ZeRO 3 NVMe Offload?

Question

ZeRO 3 NVMe Offload?

Vbansal21 opened this issue 2 years ago · comments

Firstly, thank you for making the weights open to all!

Now, how to do inference/fine-tuning with ZeRO 3 NVMe/CPU Offload, since this project is based on Megatron project, that shouldn't be much difficult to implement?

Mikhail Khrushchev · Answer 1 · Tue Jun 28 2022 21:07:50 GMT+0800 (China Standard Time)

You can use ZeRO Offload while finetuning your model.
You can extend our version of Megatron by adding CPU/NVME offload for inference, it is not very hard. However, GPU wil have to download entire model (200 GB) for each inferred token. It takes additional 8 sec for each inferred token in best configuration =(

Victor · Answer 2 · Tue Jun 28 2022 23:55:47 GMT+0800 (China Standard Time)

@MichaelEk can't you generate multiple tokens in parallel for different string prefixes? E.g. forward with a batch of 4 sentences. That way one can remove the bottleneck of streaming weights to GPU memory if their need permits such use.

Vaibhav Bansal · Answer 3 · Wed Jun 29 2022 02:02:24 GMT+0800 (China Standard Time)

@MichaelEk Thanks for replying.

Actually I wasn't able to implement the offload while inference, that's why I created an issue here. It would be nice if an updated script could be provided.😅

Mikhail Khrushchev · Answer 4 · Wed Jun 29 2022 04:48:58 GMT+0800 (China Standard Time)

@MichaelEk can't you generate multiple tokens in parallel for different string prefixes? E.g. forward with a batch of 4 sentences. That way one can remove the bottleneck of streaming weights to GPU memory if their need permits such use.

Yes, actually you can. If you have a lot input prefixes, you can significantly reduce the the total time spent loading weights. However, the total time of one generation will be too long to use it, for example, in chatbot.

Pavel · Answer 5 · Sat Aug 06 2022 01:48:06 GMT+0800 (China Standard Time)

You can use ZeRO Offload while finetuning your model. You can extend our version of Megatron by adding CPU/NVME offload for inference, it is not very hard.

Thanks for the hint. Was able to run on RTX 3070 TI 😃

can't you generate multiple tokens in parallel for different string prefixes?
Yes, actually you can. If you have a lot input prefixes, you can significantly reduce the the total time spent loading weights.

Can you tell a little more about this? I feel that now I need to do this, but I do not know where to start.

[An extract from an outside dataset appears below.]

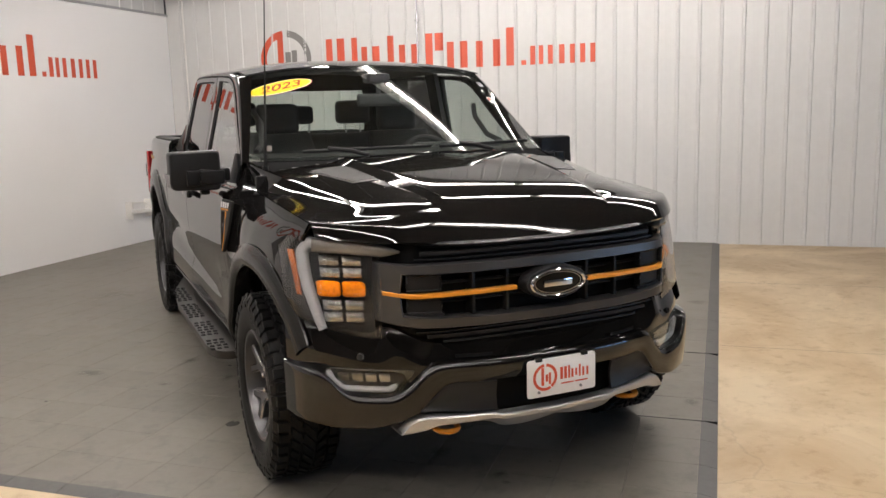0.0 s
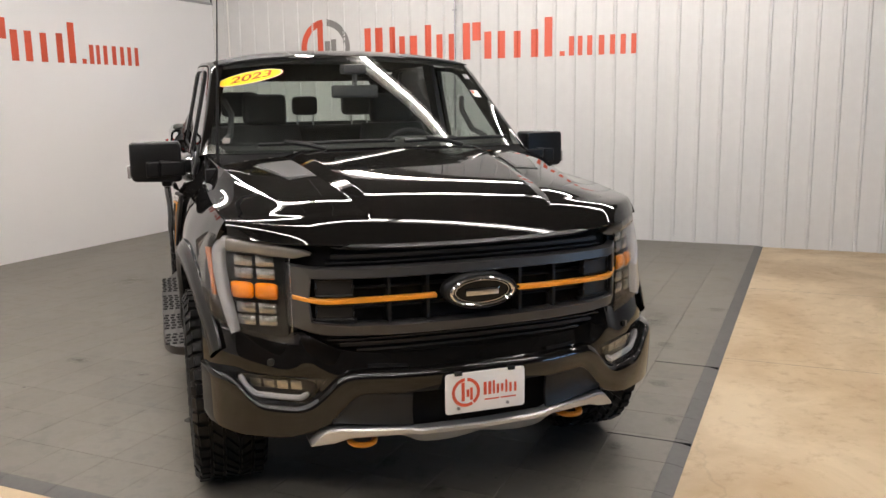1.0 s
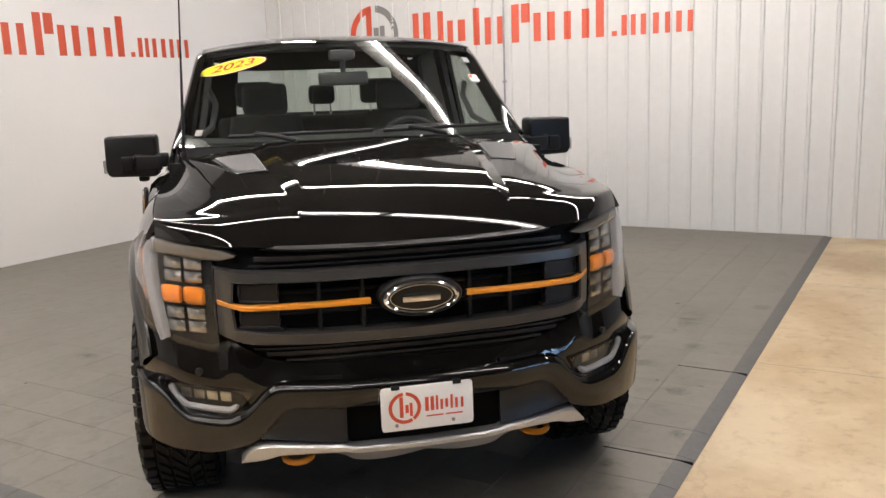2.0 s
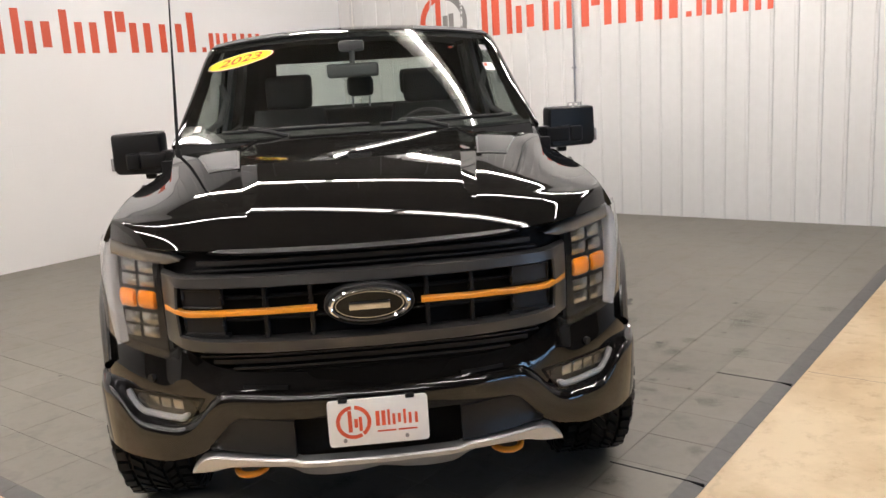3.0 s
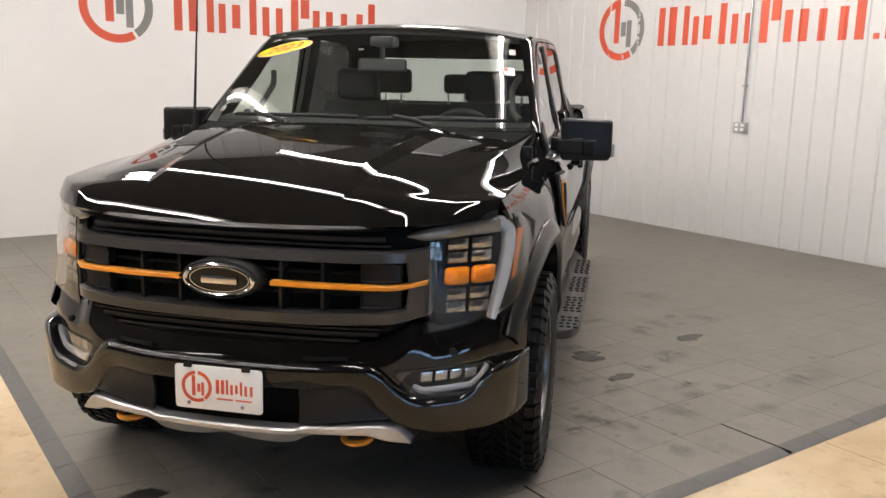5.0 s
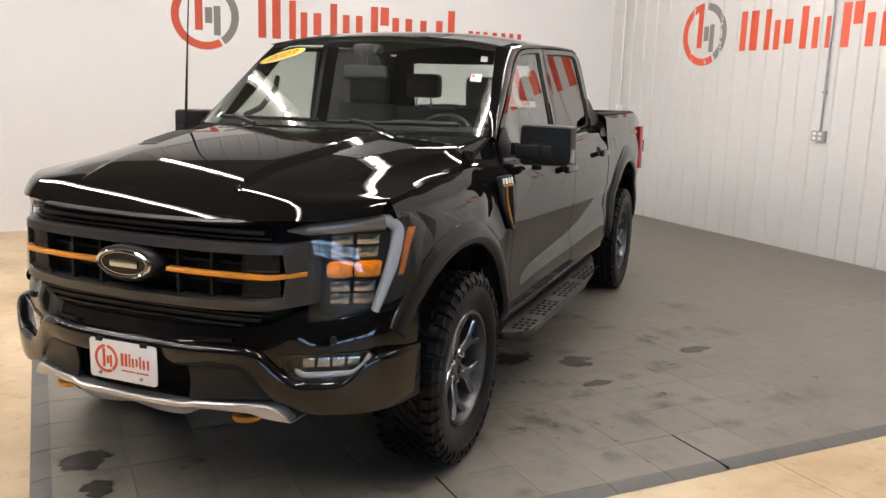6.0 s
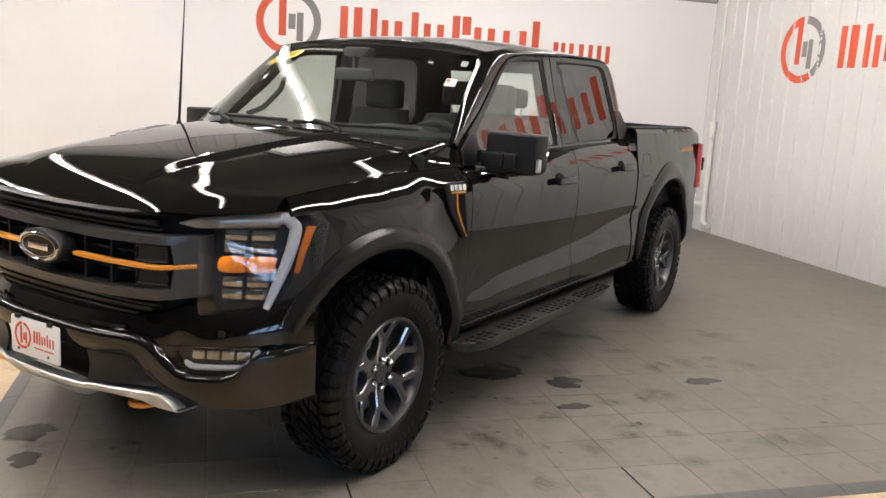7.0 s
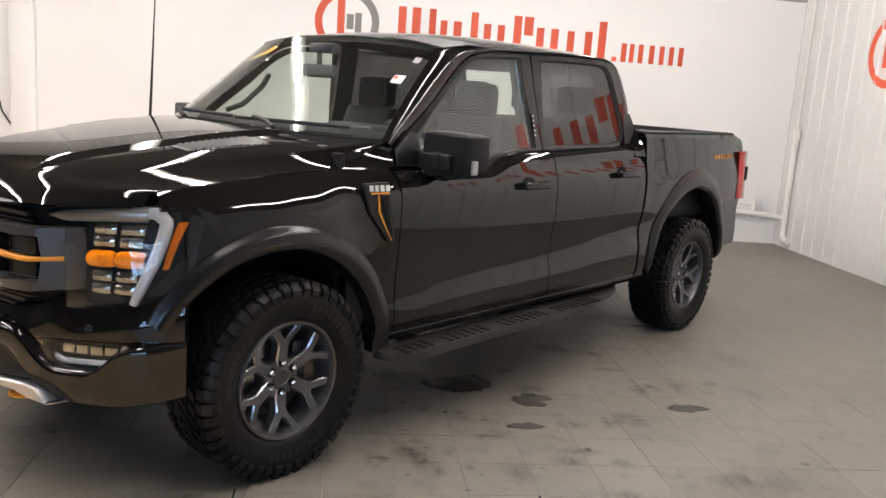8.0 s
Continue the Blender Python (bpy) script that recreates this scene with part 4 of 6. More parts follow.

Victor · Answer 6 · Sat Aug 06 2022 04:31:13 GMT+0800 (China Standard Time)

@pskucherov do you have a fork that's ready to pick up and start from for a single GPU?

Pavel · Answer 7 · Sat Aug 06 2022 17:20:59 GMT+0800 (China Standard Time)

@pskucherov do you have a fork that's ready to pick up and start from for a single GPU?

No, I don't have a working code yet. But it will work soon.
Running on nvme in this config is useless. On CPU RAM it is more realistic, although it is still very long.

In any case, it's all in a private repository.

Igal Alkon · Answer 8 · Sat Aug 13 2022 22:20:58 GMT+0800 (China Standard Time)

@pskucherov Being able to run on RTX 3070 Ti is really great.
If you could share some code how to "ZeRO Offload" that would be nice!

Vaibhav Bansal · Answer 9 · Sun Sep 04 2022 20:47:22 GMT+0800 (China Standard Time)

Huggingface accelerate seems to be the solution. Closing issue.